Поэтому шоу, в котором он исполняет лучшие песни Джима Моррисона, он подчеркнуто называет данью уважения к покойному. И все разговоры, что это Джим поет через него, — полнейшая чепуха.

— Я всего лишь пытаюсь донести до людей, каким великим талантом был Джим Моррисон.

Так или иначе, билеты на шоу раскупаются великолепно. Напудренные до смертельной белизны девушки с ирокезами и тощие мрачные парни в белых блузках, купленных в дамском отделе универмага, исправно заполняют клубы и слушают Рива как Бога. Один из девизов рекламной кампании вокруг этой программы: «Экономический спад и крепнущий диктат гигантских музыкальных корпораций пробудили в людях тоску по простоте и искренности шестидесятых». Дескать, именно шоу Рива утоляет потребность в простоте и искренности.

Смерть, как ни крути, лучший продавец. Хендрикс жив — и торгует джинсами, чтобы держаться на плаву. А покойник Элвис по сию пору гонит вверх тиражи таблоидов, и десятки женщин по всей стране регулярно рожают от него здоровых малышей. Живой ты им только вполовину интересен. Народ толпами валил на фильм про «Дорс»; теперь толпами валит поглядеть на Риза, в котором нынче квартирует легендарный Джим, Король Ящериц.

Немецкая телегруппа начала работу еще накануне вечером, но что-то у них не заладилось с аппаратурой, и они уговорили Рива на новую встречу — кое-что перезаписать и дозаписать.

Ночной клуб днем — сплошное разочарование.
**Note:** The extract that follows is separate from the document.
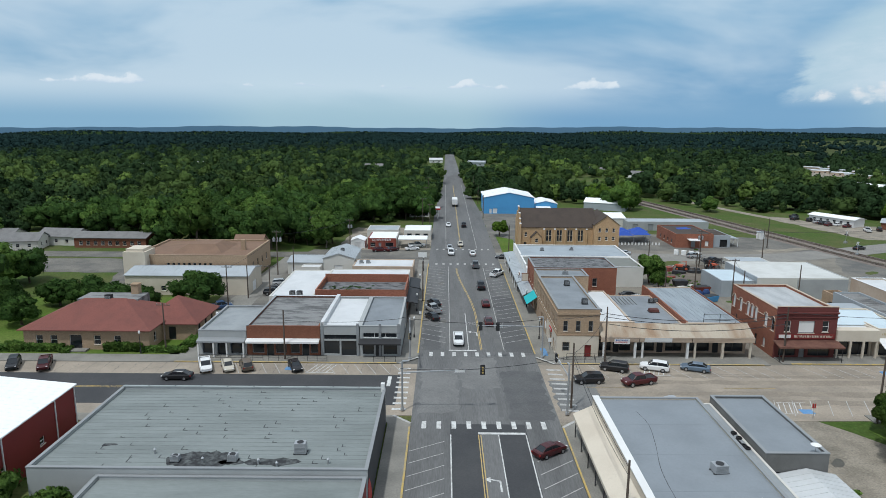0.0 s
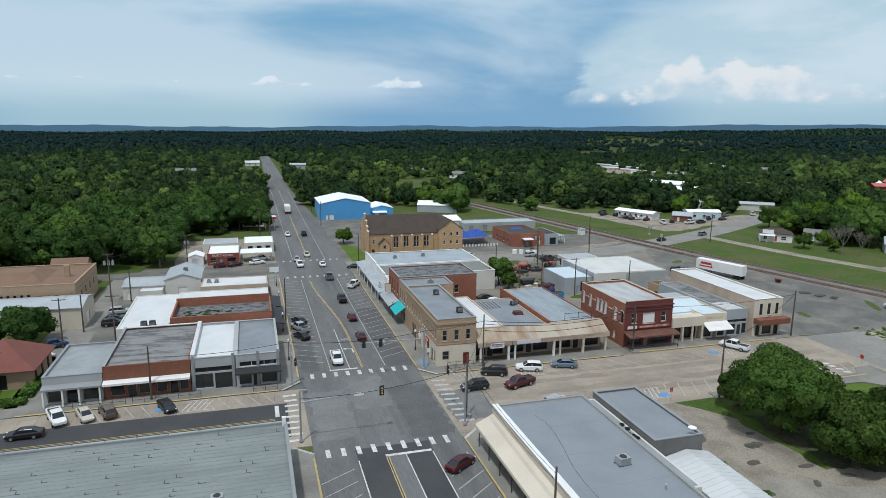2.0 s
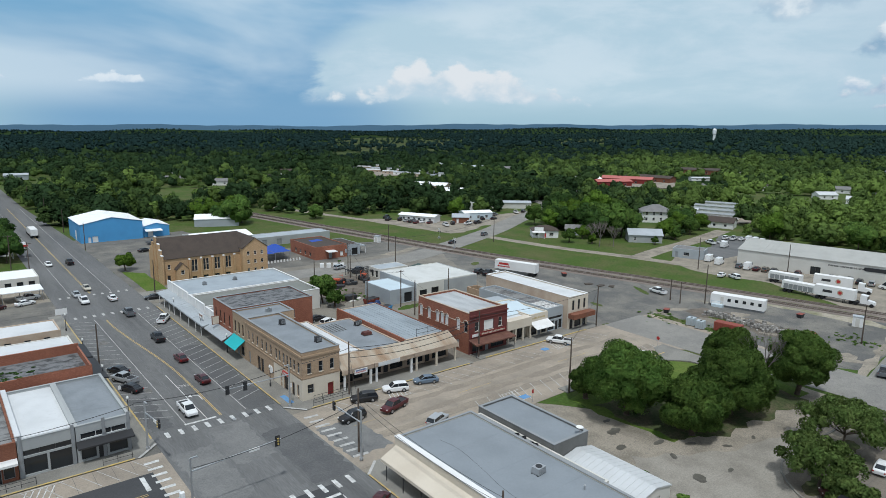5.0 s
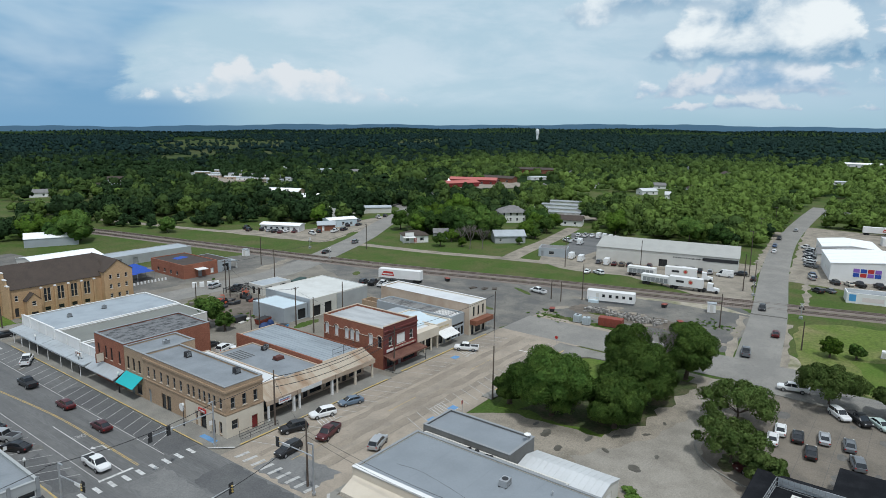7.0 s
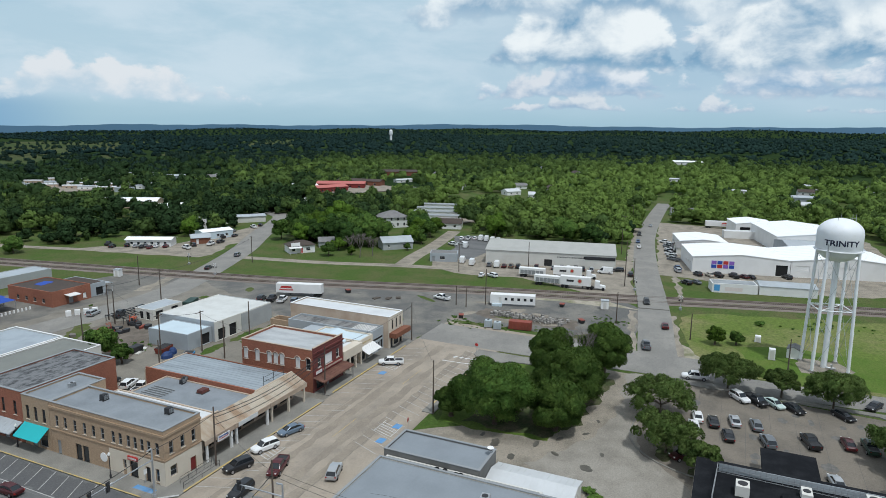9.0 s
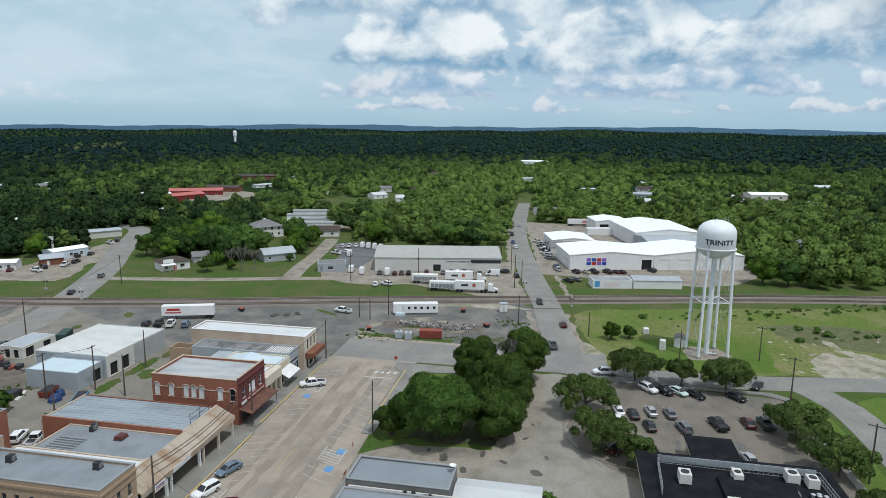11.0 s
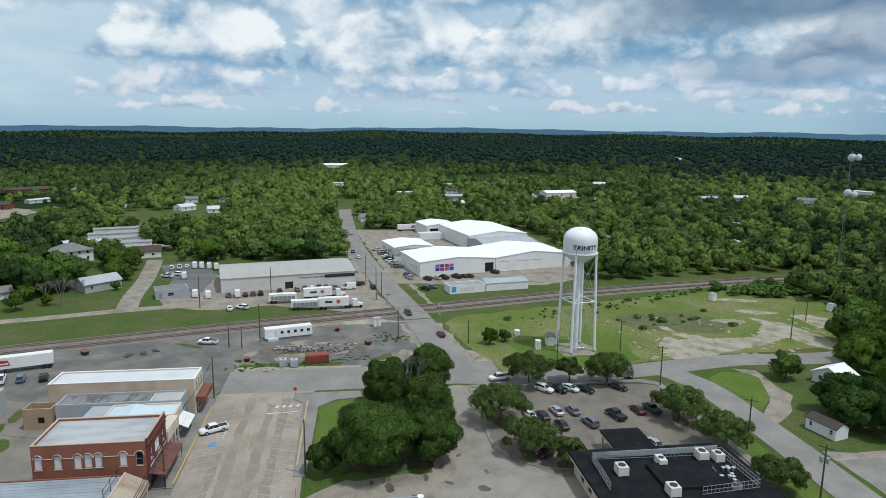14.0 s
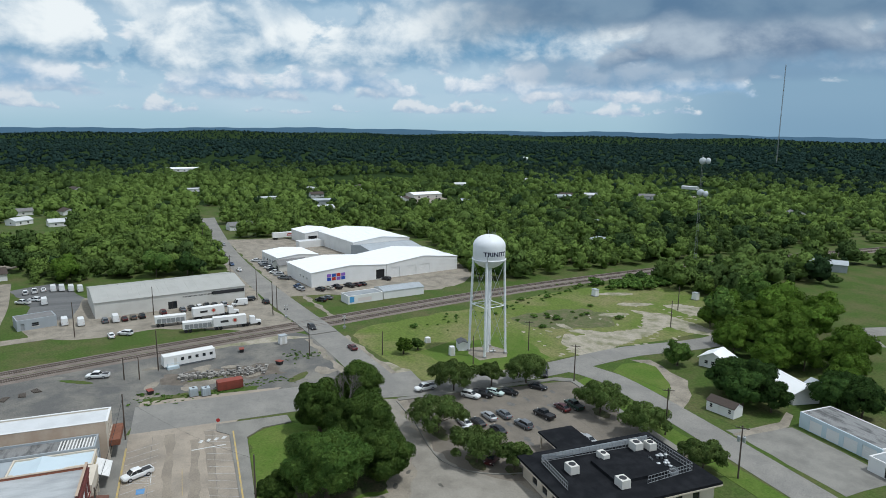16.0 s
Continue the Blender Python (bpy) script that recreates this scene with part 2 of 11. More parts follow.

Или слишком много света. Или слишком мало. И тысяча мерзких запахов, словно вечером их забивает музыка. Пахнет стоялым пивом, пролитыми коктейлями, переполненными пепельницами и почему-то ушной серой десятилетней выдержки. Это зловоние так же похоже на запах клуба в часы пик, как то, чем вас потчуют в самолете, на ужин в пятизвездочном ресторане. По сцене, что-то поправляя, слоняются неопрятные типы всех возрастов. Ребята чуть более аккуратного вида тащат на кухню какие-то ящики. Две девицы расхаживают по залу, делая пометки в блокноте. Кажется, даже люди днем пахнут иначе — уныло-буднично. Кто-то приволок сандвичи и запивает их убийственно дешевым кофе. А случайно приоткрытая занавеска напускает столько солнца, что становится муторно — такой слой пыли на роскошных шторах и с такой наглой небрежностью покрашены дивные черно-пурпурные стены. О, лучше и не суйтесь в ночной клуб днем!

Пока Рив переодевается наверху, немцы берут интервью у американского журналиста, работающего в музыкальной прессе. На лацкан ему нацепили микрофон, и бедолага окаменел перед телекамерой, даже не моргает. Словно кролик в ночном свете автомобильных фар. Обоим неловко — и американцу, и берущему у него интервью немцу. Как-никак коллеги. И беседа — вроде визита врача к врачу или ареста полицейским полицейского. Как себя вести? Подчеркнуто дружески? Или смотреть недоверчивым волком? Принять надменную позу? Или скучающий вид? Немец выбирает предельную деловитость.

— Что вы думаете о сексуальной жизни Джима Моррисона? — спрашивает он.

— Ничего похожего на сексуальную раскованность чернокожих представителей рок-н-ролла. Или белых пацанов, которые их имитируют. В любви он не строил из себя ковбоя и не подражал нью-йоркским жирноволосым, которые подражали Элвису, который подражал непонятно кому. Скорее уместно говорить о сексуальности представителя среднего класса, доведенной до своего теоретического предела. Его творения — музыка пениса, который медленно познает сам себя.